個別の契約と異なり、定型約款を利用するメリットは、契約の条項を変更しようという場合に、契約者全員の同意を得る必要がないという点があげられます。
利用者にとって不利となる内容に変更することや、必要性・相当性がないにもかかわらず契約の目的に反するような内容に変更することは認められませんが、相手方の利益に適合するときは、わざわざ契約者全員の同意を得ることなく条項を変更することができます(民548条の4)。規模が大きくなればなるほど、大多数の人の同意を得ることは容易ではありませんし、多大の費用も掛かります。
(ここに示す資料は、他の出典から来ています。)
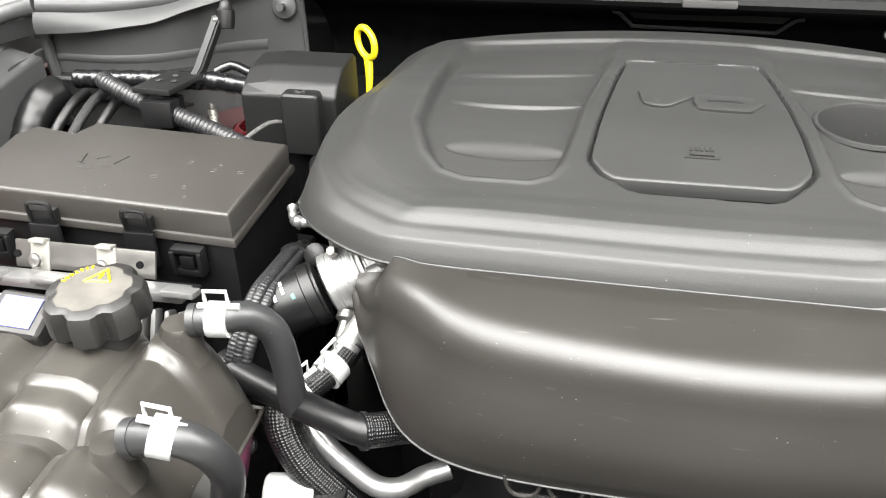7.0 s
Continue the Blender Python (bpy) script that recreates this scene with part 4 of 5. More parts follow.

そこで定型約款を活用するメリットがでてきます。
この定型約款を契約内容とすることができるかについては、従来、民法上は明らかではなかったのですが、2017年の民法改正によって新設されることになり、一定の要件のもと、契約としての拘束力を有することが認められることになりました。
定型約款を活用するにあたり気を付けるべき点が2点あります。
(1) 注意点その1
1つ目の注意点は、定型約款の契約内容とする場合は、一定の要件を満たすことが必要になってくるという点です。詳細については、本記事では割愛しますが、詳しく知りたい方は、民法の第548条の2以下の規定をご参照してみてください。
(2) 注意点その2
2つ目の注意点は、事前説明は怠らないということです。例えば、ソフトウェアの利用規約等でも、本来は利用規約を読んで内容を理解してから同意ボタンをクリックすべきですが、実際のところは、内容を読まずに同意ボタンをクリックする人が多いと思います。だからといって、墓地や納骨堂の管理規則に関する約款についても、ソフトウェアの利用規約の場合と同じように、どうせ読まないだろうと説明せずに申し込みを受けると、あとでトラブルの元になりかねません。事前の説明は怠らないことをお勧めいたします。